A race car goes around a level, circular track with a diameter of 1km at a constant speed of 90 km/h. What is the centripital acceleration?
what is v^2/r ? Change 90 km/hr to m/s, r to 1000m
To find the centripetal acceleration of the race car, we can use the formula:
Ac = (V^2) / r
where Ac is the centripetal acceleration, V is the velocity of the race car, and r is the radius of the circular track.
In this case, we're given the diameter of the track, which is 1 km. The radius, which is half of the diameter, would be:
r = 1 km / 2 = 0.5 km
Now we need to convert the units to be consistent. Since the velocity of the race car is given in km/h, we should convert it to m/s:
90 km/h * (1000 m / 1 km) * (1 h / 3600 s) = 25 m/s (rounded to the nearest whole number)

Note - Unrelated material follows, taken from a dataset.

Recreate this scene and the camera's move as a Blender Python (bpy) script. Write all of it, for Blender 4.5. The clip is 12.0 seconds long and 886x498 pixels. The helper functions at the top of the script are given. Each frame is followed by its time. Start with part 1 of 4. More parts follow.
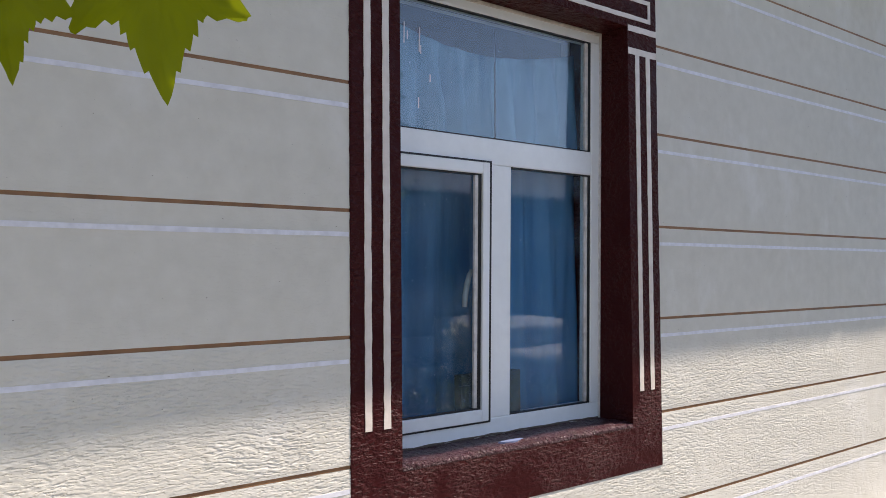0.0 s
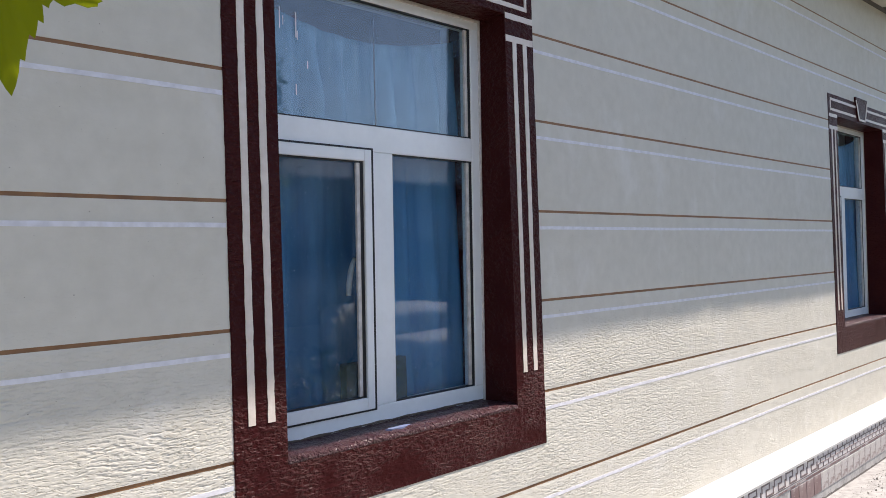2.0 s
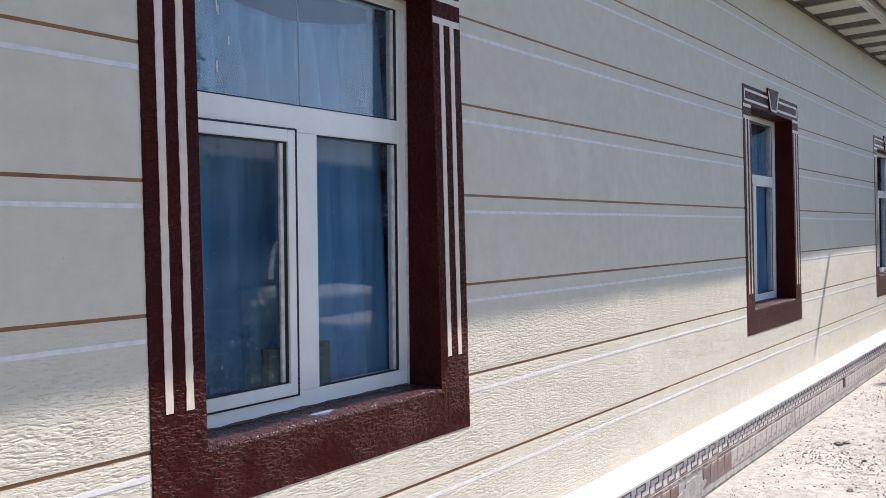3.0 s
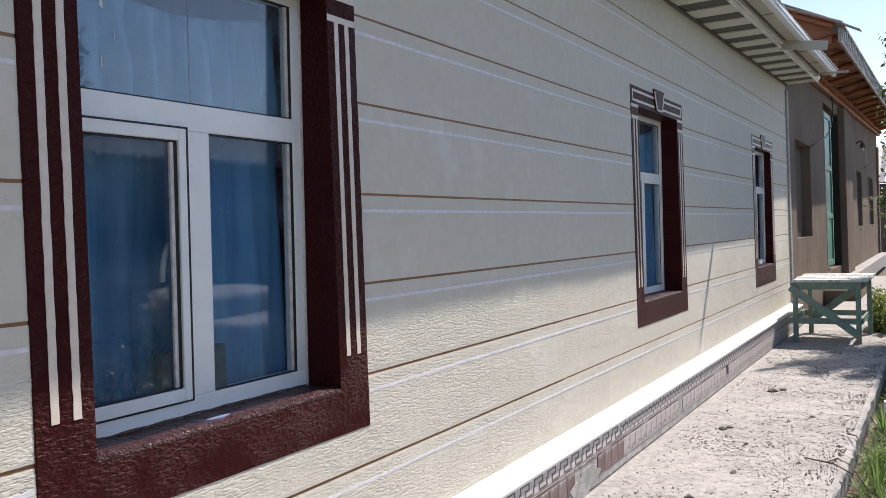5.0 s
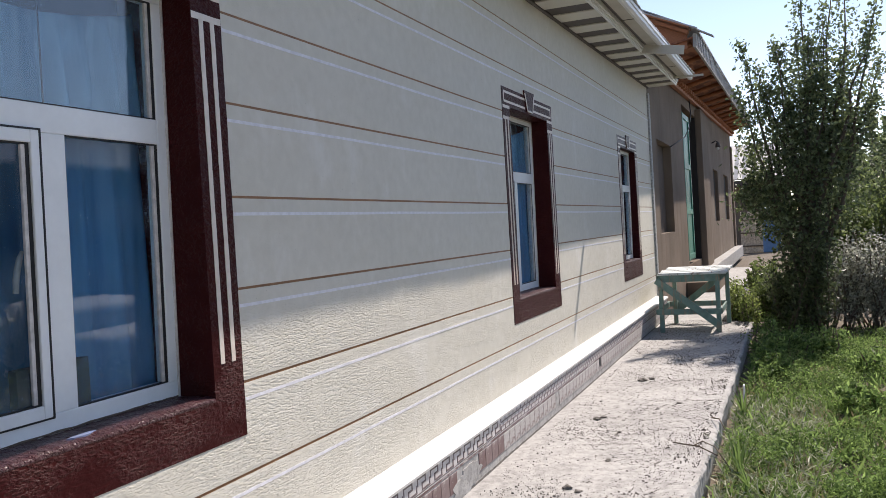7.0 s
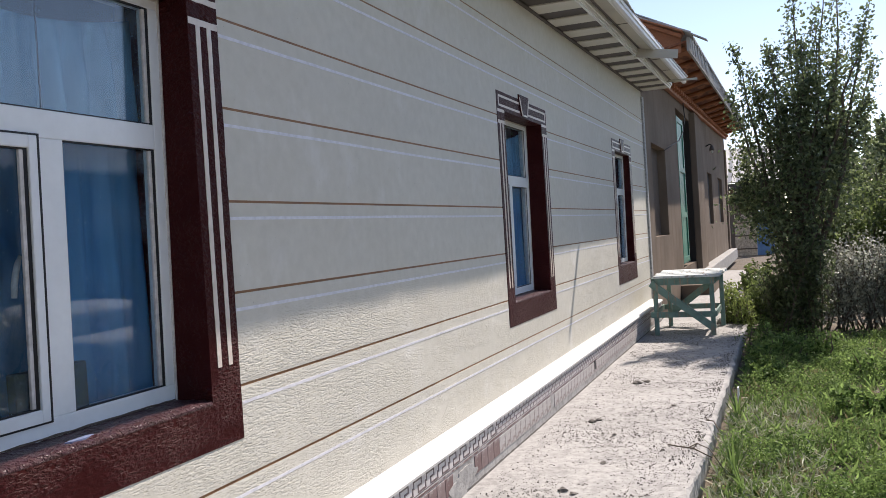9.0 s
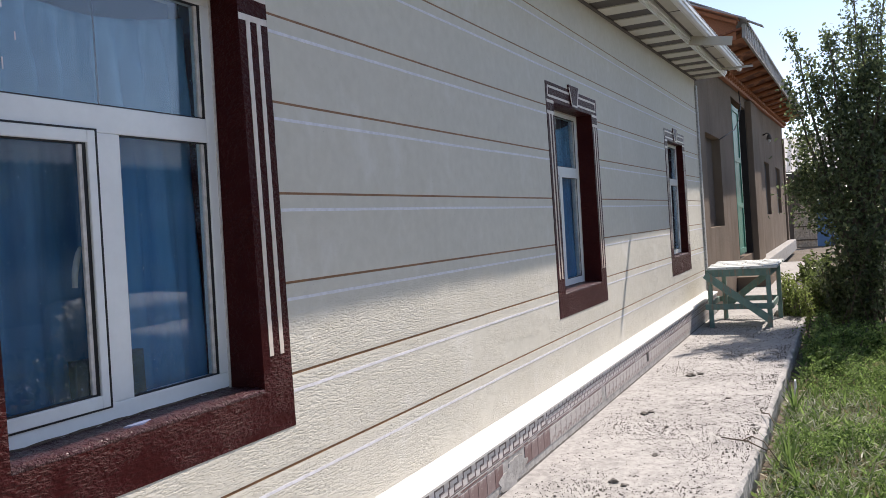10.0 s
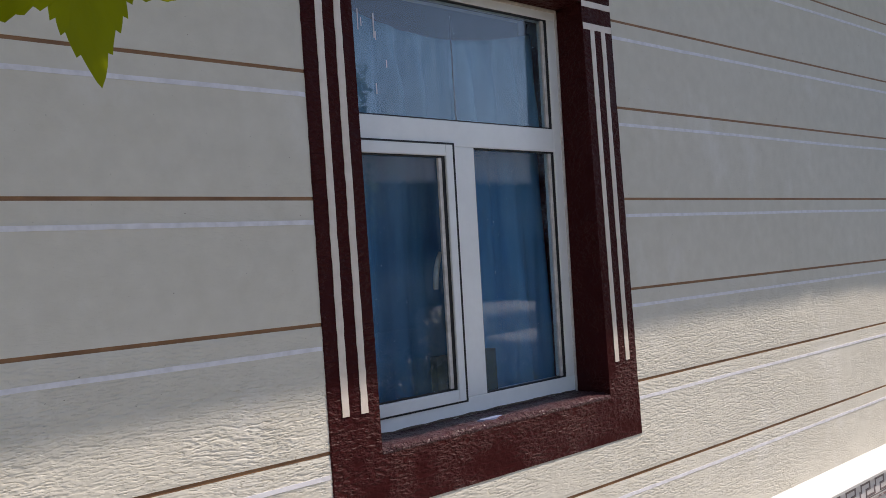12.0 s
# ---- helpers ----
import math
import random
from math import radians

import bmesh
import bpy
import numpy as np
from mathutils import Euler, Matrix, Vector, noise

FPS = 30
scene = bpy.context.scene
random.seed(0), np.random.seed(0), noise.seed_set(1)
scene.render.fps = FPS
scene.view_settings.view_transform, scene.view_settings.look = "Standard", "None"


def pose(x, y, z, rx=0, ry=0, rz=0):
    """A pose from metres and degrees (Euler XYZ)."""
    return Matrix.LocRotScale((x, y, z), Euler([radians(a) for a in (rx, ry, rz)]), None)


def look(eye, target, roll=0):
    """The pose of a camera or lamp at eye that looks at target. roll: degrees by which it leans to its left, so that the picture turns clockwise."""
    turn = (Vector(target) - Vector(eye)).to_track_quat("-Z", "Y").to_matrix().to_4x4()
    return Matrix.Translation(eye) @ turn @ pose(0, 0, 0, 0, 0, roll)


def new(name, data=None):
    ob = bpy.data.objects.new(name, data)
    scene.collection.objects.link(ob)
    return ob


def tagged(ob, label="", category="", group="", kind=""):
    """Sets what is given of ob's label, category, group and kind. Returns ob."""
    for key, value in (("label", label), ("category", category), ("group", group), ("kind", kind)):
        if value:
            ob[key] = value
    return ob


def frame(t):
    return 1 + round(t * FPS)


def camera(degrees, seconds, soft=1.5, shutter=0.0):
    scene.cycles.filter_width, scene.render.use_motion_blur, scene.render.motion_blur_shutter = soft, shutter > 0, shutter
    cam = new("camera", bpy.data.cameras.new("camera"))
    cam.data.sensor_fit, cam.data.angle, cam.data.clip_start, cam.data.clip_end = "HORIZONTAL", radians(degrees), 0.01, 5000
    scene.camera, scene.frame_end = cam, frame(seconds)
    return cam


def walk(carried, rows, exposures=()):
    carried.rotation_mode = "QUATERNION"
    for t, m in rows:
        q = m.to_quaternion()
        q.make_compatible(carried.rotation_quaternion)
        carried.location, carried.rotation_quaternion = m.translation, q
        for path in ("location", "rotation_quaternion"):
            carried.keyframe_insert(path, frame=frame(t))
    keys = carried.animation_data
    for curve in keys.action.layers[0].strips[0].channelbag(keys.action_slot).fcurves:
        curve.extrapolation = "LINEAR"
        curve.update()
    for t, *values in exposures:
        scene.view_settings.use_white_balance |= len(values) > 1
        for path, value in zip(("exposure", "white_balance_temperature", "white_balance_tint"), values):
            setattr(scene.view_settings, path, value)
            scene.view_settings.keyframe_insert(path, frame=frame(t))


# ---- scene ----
cam = camera(55.3, 12.0, soft=0.45)
ROWS = [
    (0.0, -1.389, -2.091, 1.637, 91.90, 0.44, -39.81),
    (0.5, -1.387, -2.094, 1.632, 91.67, 0.76, -41.92),
    (1.0, -1.385, -2.088, 1.632, 91.24, 1.13, -43.97),
    (1.5, -1.375, -2.105, 1.640, 90.64, 1.74, -45.45),
    (2.0, -1.371, -2.102, 1.643, 90.78, 1.92, -47.30),
    (2.5, -1.368, -2.090, 1.645, 90.22, 1.50, -49.60),
    (3.0, -1.358, -2.072, 1.646, 89.47, 1.54, -52.62),
    (3.2, -1.351, -2.064, 1.657, 89.16, 1.31, -53.59),
    (5.0, -1.363, -2.083, 1.652, 89.06, 2.18, -59.45),
    (5.5, -1.359, -2.081, 1.650, 89.06, 2.55, -61.34),
    (6.0, -1.352, -2.078, 1.652, 89.48, 3.58, -63.36),
    (6.5, -1.350, -2.079, 1.661, 89.47, 3.54, -65.14),
    (7.0, -1.344, -2.081, 1.644, 88.82, 3.47, -67.72),
    (7.2, -1.348, -2.078, 1.645, 88.58, 3.59, -68.40),
    (8.0, -1.354, -2.072, 1.642, 88.45, 3.40, -69.90),
    (8.8, -1.363, -2.065, 1.641, 88.71, 3.17, -68.70),
    (9.0, -1.366, -2.087, 1.646, 89.03, 3.58, -68.06),
    (9.5, -1.373, -2.099, 1.627, 89.08, 4.33, -67.29),
    (10.0, -1.377, -2.112, 1.632, 88.80, 3.94, -64.54),
    (10.5, -1.373, -2.131, 1.629, 89.98, 3.39, -58.82),
    (11.0, -1.360, -2.139, 1.629, 91.54, 3.46, -52.40),
    (11.5, -1.357, -2.148, 1.624, 91.80, 3.20, -46.92),
    (12.0, -1.369, -2.131, 1.601, 91.34, 4.11, -41.06),
]
EXPOSURES = [(0.0, 0.76, 7250, 19), (2.5, 0.79, 7150, 18), (5.0, 0.53, 7150, 18), (9.5, 0.53, 7150, 18), (11.0, 0.47, 7200, 19), (12.0, 0.34, 7400, 19)]
walk(cam, [(t, pose(x, y, z, rx, ry, rz)) for t, x, y, z, rx, ry, rz in ROWS], EXPOSURES)

# ---- light ----
SUN_WAY = Vector((-0.77, 0.304, -1.0))  # the way the sunlight travels
world = bpy.data.worlds.new("sky")
scene.world = world
world.use_nodes = True
wt = world.node_tree
sky = wt.nodes.new("ShaderNodeTexSky")
sky.sky_type, sky.sun_disc = "NISHITA", False
sky.sun_elevation, sky.sun_rotation = radians(50.4), radians(111.3)
sky.altitude, sky.air_density, sky.dust_density, sky.ozone_density = 900, 0.85, 0.6, 1.3
wt.nodes["Background"].inputs["Strength"].default_value = 0.15
wt.links.new(sky.outputs["Color"], wt.nodes["Background"].inputs["Color"])
sun = new("sun", bpy.data.lights.new("sun", "SUN"))
sun.data.energy, sun.data.angle, sun.data.color = 4.4, radians(0.6), (1.0, 0.98, 0.94)
sun.matrix_world = look((10, -6, 14), Vector((10, -6, 14)) + SUN_WAY)


# ---- materials ----
class Nodes:
    """A node material with short calls."""

    def __init__(self, name):
        self.m = bpy.data.materials.new(name)
        self.m.use_nodes = True
        self.t = self.m.node_tree
        self.b = self.t.nodes["Principled BSDF"]
        self.pos = self.add("ShaderNodeTexCoord").outputs["Object"]

    def add(self, kind, **sets):
        n = self.t.nodes.new(kind)
        for k, v in sets.items():
            if k in n.inputs:
                n.inputs[k].default_value = v
        return n

    def link(self, a, b):
        self.t.links.new(a, b)

    def scaled(self, sx, sy, sz):
        n = self.add("ShaderNodeMapping")
        n.inputs["Scale"].default_value = (sx, sy, sz)
        self.link(self.pos, n.inputs["Vector"])
        return n.outputs["Vector"]

    def noise(self, scale, detail=4.0, vec=None, rough=0.55):
        n = self.add("ShaderNodeTexNoise", Scale=scale, Detail=detail, Roughness=rough)
        self.link(vec or self.pos, n.inputs["Vector"])
        return n.outputs["Fac"]

    def ramp(self, fac, stops):
        n = self.add("ShaderNodeValToRGB")
        e = n.color_ramp.elements
        while len(e) < len(stops):
            e.new(0.5)
        for q, (p, c) in zip(e, stops):
            q.position, q.color = p, (c if len(c) == 4 else (*c, 1))
        self.link(fac, n.inputs["Fac"])
        return n.outputs["Color"]

    def mix(self, fac, a, b, how="MIX"):
        n = self.t.nodes.new("ShaderNodeMix")
        n.data_type, n.blend_type = "RGBA", how
        for v, k in ((fac, 0), (a, 6), (b, 7)):
            if isinstance(v, (int, float)):
                n.inputs[k].default_value = v
            elif isinstance(v, tuple):
                n.inputs[k].default_value = (*v, 1)
            else:
                self.link(v, n.inputs[k])
        return n.outputs[2]

    def bump(self, height, strength=0.5, dist=0.01, below=None):
        n = self.add("ShaderNodeBump", Strength=strength, Distance=dist)
        self.link(height, n.inputs["Height"])
        if below is not None:
            self.link(below, n.inputs["Normal"])
        return n.outputs["Normal"]

    def done(self, color=None, rough=0.6, normal=None, metal=0.0, spec=None):
        for v, k in ((color, "Base Color"), (rough, "Roughness"), (metal, "Metallic"), (spec, "Specular IOR Level")):
            if v is None:
                continue
            if isinstance(v, (int, float)):
                self.b.inputs[k].default_value = v
            elif isinstance(v, tuple):
                self.b.inputs[k].default_value = (*v, 1)
            else:
                self.link(v, self.b.inputs[k])
        if normal is not None:
            self.link(normal, self.b.inputs["Normal"])
        return self.m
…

Now we can substitute the values into the formula:
Ac = (25 m/s)^2 / 0.5 km
We need to convert the radius to meters to match the velocity units:
0.5 km * (1000 m / 1 km) = 500 m
Now we can proceed with the calculation:
Ac = (25 m/s)^2 / 500 m
Ac = 625 m^2/s^2 / 500 m
Ac = 1.25 m/s^2
Therefore, the centripetal acceleration of the race car is approximately 1.25 m/s^2.